Habrá que ejercer la crítica, claro, pero sabiendo que es inútil. Esta conciencia de la inutilidad, me parece, podría aprovecharse para bajar el tono. O para practicar otros caminos no frontales. A mí se me ocurre el costumbrismo. Un costumbrismo de inevitables toques esperpénticos, porque tales son nuestras costumbres.
La semana de la toma del poder del Gobierno (retoma del PSOE, toma de Podemos) ha sido un espectáculo notablemente jocoso. ¡Cuántas lecciones sociológicas! ¡Cuántas estampas antropológicas! La súbita suavidad de los podemitas me ha recordado a un poeta maldito que había en Málaga. Te cruzabas con él y era áspero, desagradable, te insultaba a ti y lo insultaba todo. Una tarde me lo crucé y estaba dócil, feliz, amabilísimo. Se lo conté a mi amigo Weil y me dijo: “Es que le han dado una subvención”.
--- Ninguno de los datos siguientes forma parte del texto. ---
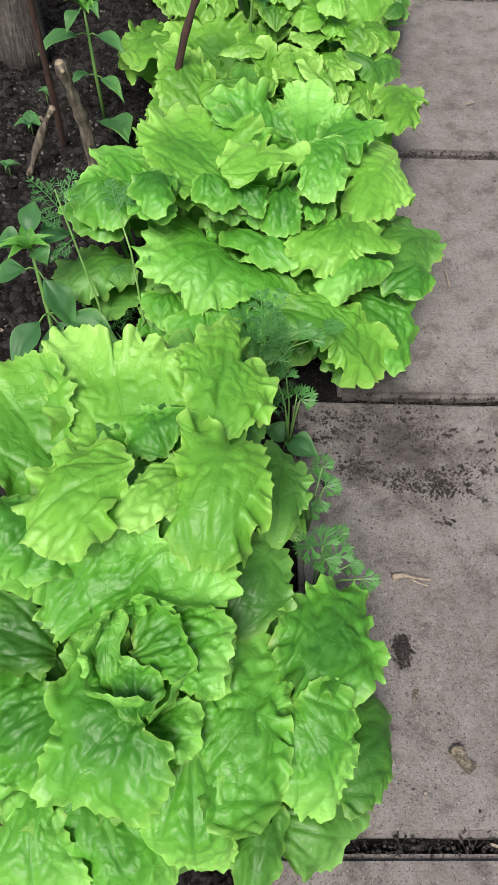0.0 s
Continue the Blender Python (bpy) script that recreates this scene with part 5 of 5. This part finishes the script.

El peluchesco Castells, que hasta hace podo insistía en que en España no había democracia, estaba como un niño con zapatos nuevos. Haciendo bromas sobre el peso de la cartera ministerial, llevándose la mano sentimentalmente al corazón, inclinándose ante el Rey como no se había visto en un cortesano desde Felipe IV... Parecía uno de esos burguesotes fatuos de Flaubert.
Garzoncito iba a su ministerio como un niño de primera comunión. La determinación con la que avanzaba hacia su destino funcionarial hacía sospechar que en su cabeza bullían hazañas de Sierra Maestra o la selva Lacandona. Por fortuna, el capitalismo le permite conductas más aseadas, que casan más con su carácter. Se había tomado la revolución como unas oposiciones y se había sacado la plaza.
Lo de los Iglesias-Montero es sin duda lo más maravilloso. Un matrimonio próspero que podría ser del Opus Dei. Entendió la ley del ascenso social rápido en nuestra época: critica a la casta, excitando los bajos instintos del electorado, y en cinco años serás casta. Momento a partir del cual no es de buen gusto la crispación. Su caso es una gran parábola marxista: la infraestructura (el chalet) ‘segregó’ la superestructura (los ministerios). Es decir, el chalet quería ministros dentro, y los Iglesias-Montero van y obedecen al chalet.
Podríamos seguir, pero hay que terminar. Con Sánchez, cómo no. Qué henchido anda. Su empeño en desjudicializar la Justicia, desparlamentalizar el Parlamento y superejecutivizar el Ejecutivo nos hace comprender su obsesión con Franco. El puesto de caudillo lo quería para él.